Summary
This lullaby is primarily a simple song of a mother taking pleasure in her baby’s restful expressions and sounds. She dwells upon her child’s “Sweet moans, sweeter smiles” and asks that an Angel watch over her baby’s dreams. The last three stanzas draw a parallel between the baby in her arms and the Babe that once lay in a manger, the incarnate Jesus Christ. She can trace the “Holy image” in her baby’s face and sees in her child’s cries the weeping of the Savior for all humanity. She ends by observing that, as the baby’s smiles beguile his mother, so the smiles of the infant Christ beguile “Heaven & Earth to peace.” It is through the process of incarnation that God restores a damaged, sinful world to a state of childlike innocence.
Analysis
This eight-stanza poem consists entirely of quatrains, with each quatrain in turn made up of two rhyming couplets. The word “sweet” is repeated at the beginning of five of the eight stanzas, signifying the mother's overwhelming sense of devotion and love for her new child. “Sleep,” too, is repeated frequently, both to give cadence to its companion word, “Sweet,” and to give the reader the sense that the mother is singing this song to her restless child in an attempt to lull him back to sleep.
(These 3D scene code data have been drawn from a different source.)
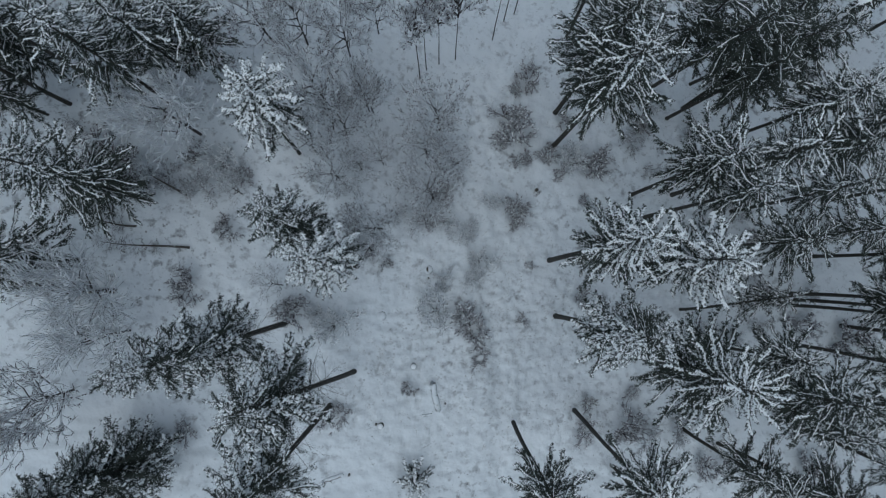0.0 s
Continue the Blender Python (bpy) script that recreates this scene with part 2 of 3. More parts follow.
def bough_mesh(rng, snow, coarse=False, comb=False, pads=False):
    """A bough one metre long along x: a thin stem, bare towards the trunk, with short needled twigs on both sides and ragged snow on top. comb: longer twigs that hang, with snow in crumbs; pads: broad snow that bridges the twigs."""
    s = Shape()
    bend, curl, sag = rng.uniform(-0.2, 0.2), rng.uniform(0.02, 0.20), rng.uniform(0.08, 0.28)
    wave, phase = rng.uniform(0.012, 0.035), rng.uniform(0, math.tau)

    def axis(u):
        return Vector((u, bend * u * u + wave * (math.sin(9 * u + phase) - math.sin(phase)), -sag * u * u + curl * u**4))

    if coarse:
        frond(s, rng, axis, 0.4, 0.16, frosted=0.15)
        snow_ridge(s, rng, axis, 0.25, 1.0, 6, 0.05, 0.05)
    else:
        s.tube([axis(k) for k in (0, 0.5, 1.0)], (0.011, 0.008, 0.002), 3, 2)
        frond(s, rng, lambda k: axis(0.14 + 0.88 * k), 0.86, 0.055, frosted=0.03 + 0.06 * snow)
    count = 4 if coarse else 12 if comb else 10
    bare = 0.20 if snow > 0.7 else 0.08
    for side in (-1, 1):
        for i in range(count):
            u = bare + (0.97 - bare) * (i + rng.uniform(0.1, 0.9)) / count
            if not coarse and rng.random() < 0.10:
                continue
            long = (0.21 * (1 - u) ** 0.6 + 0.065) * rng.uniform(0.65, 1.3) * (0.60 + 0.40 * min(1, u / 0.3)) * (1.35 if comb else 1.0)
            a = radians(rng.uniform(28, 62) - 14 * u) * side
            hang, turn = rng.uniform(0.05, 0.5) + (0.25 if comb else 0.0), rng.uniform(0.0, 0.5) * -side
            p0 = axis(u)

            def finger(k, p0=p0, a=a, long=long, hang=hang, turn=turn):
                return p0 + Vector((math.cos(a + turn * k), math.sin(a + turn * k), -hang * k)) * (long * k)

            frond(s, rng, finger, long * (0.5 if coarse else 1.0), 0.13 if coarse else 0.041 if comb else 0.050, frosted=0.06 + 0.23 * snow if comb else 0.02 + 0.03 * snow, droop=0.7)
            if coarse:
                continue
            if rng.random() < (0.35 + 0.6 * snow if comb else 0.50 * snow * (0.35 + 0.7 * u)):
                u0 = rng.uniform(-0.05, 0.45) if comb else rng.uniform(-0.05, 0.2)
                snow_ridge(s, rng, finger, u0, min(1.0, u0 + rng.uniform(0.3, 0.6 if comb else 0.8)), 3, 0.028 * rng.uniform(0.6, 1.4) if comb else 0.012 + 0.009 * snow * rng.random(), 0.018)
    # the snow along the stem, in stretches with gaps between them
    if not coarse:
        u = rng.uniform(0.2, 0.6) if comb else rng.uniform(0.04, 0.40 - 0.15 * min(snow, 1.0))
        if snow < 0.1 and rng.random() < 0.6:
            u = 1.0
        while u < 0.96:
            e = min(1.0, u + (rng.uniform(0.05, 0.12) if comb else rng.uniform(0.12, 0.35) if pads else rng.uniform(0.15, 0.7)))
            k = 0.5 * (u + e)
            wide = (0.006 + (0.048 if pads else 0.0195) * snow * min(1.0, k / 0.45) * (1.2 - 0.45 * k)) * rng.uniform(0.8, 1.25)
            snow_ridge(s, rng, axis, u, e, max(2, round((e - u) * 30)), wide, 0.018 + 0.014 * snow)
            u = e + (rng.uniform(0.08, 0.3) if comb else rng.uniform(0.0, 0.36) * max(0.12, (1.35 - snow) ** 2))
    return s.mesh("bough", (NEEDLES, SNOW, BARK))


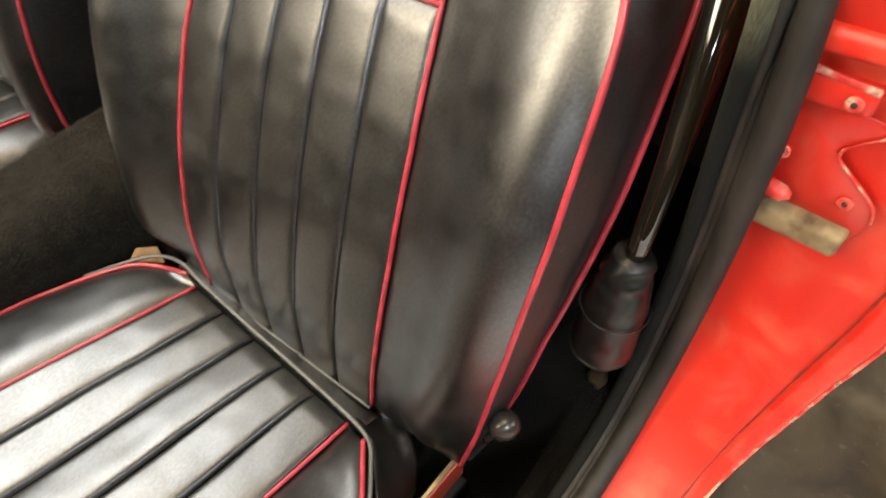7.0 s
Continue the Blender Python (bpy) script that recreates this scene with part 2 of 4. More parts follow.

The first five stanzas form a progression of wishes for the child. In the first stanza, the speaker asks for pleasant dreams for the baby as he sleeps. In the second stanza, the shift to sleep weaving "an infant crown" about the baby, while an "Angel mild" watches over, externalizes the source of the baby's peace to spiritual forces beyond the child's own thoughts. The third and fourth stanzas return to the baby himself, the third focusing on the baby's smiles, which "beguile" the mother and which shift the focus from pleasant blessings upon the baby to the blessings the baby gives to others. The fourth stanza turns to the baby's "Sweet moans" and sighs, which the speaker hopes are not be signs of the baby's awakening. Again, the baby's innocent sounds are said to "beguile" the speaker. The fifth stanza begins the transition from the mother-baby pair to the wider world. While the baby sleeps, "All creation slept and smil'd." The baby's own peace is echoed in the rest of the natural world. A shift in tone occurs as well, for here the baby sleeps a "happy sleep" while "o'er thee thy mother weep[s]."
The last three stanzas describe how the mother can see the "Holy image" of Christ in her baby's face. Jesus was a "Sweet babe once like thee" who in His turn wept for the mother. In fact, He "Wept for me for thee for all,/When he was an infant small." In the innocence of her baby, the mother can see the beauty and significance of the Incarnation.
The poem ends with a parallel between the baby in the mother's arms and the Child Christ. Whereas the baby's smiles beguile the world, the smiles of the baby Jesus "Heaven & earth to peace beguiles." The baby is a tiny representation of the cosmic significance of the Incarnate Christ.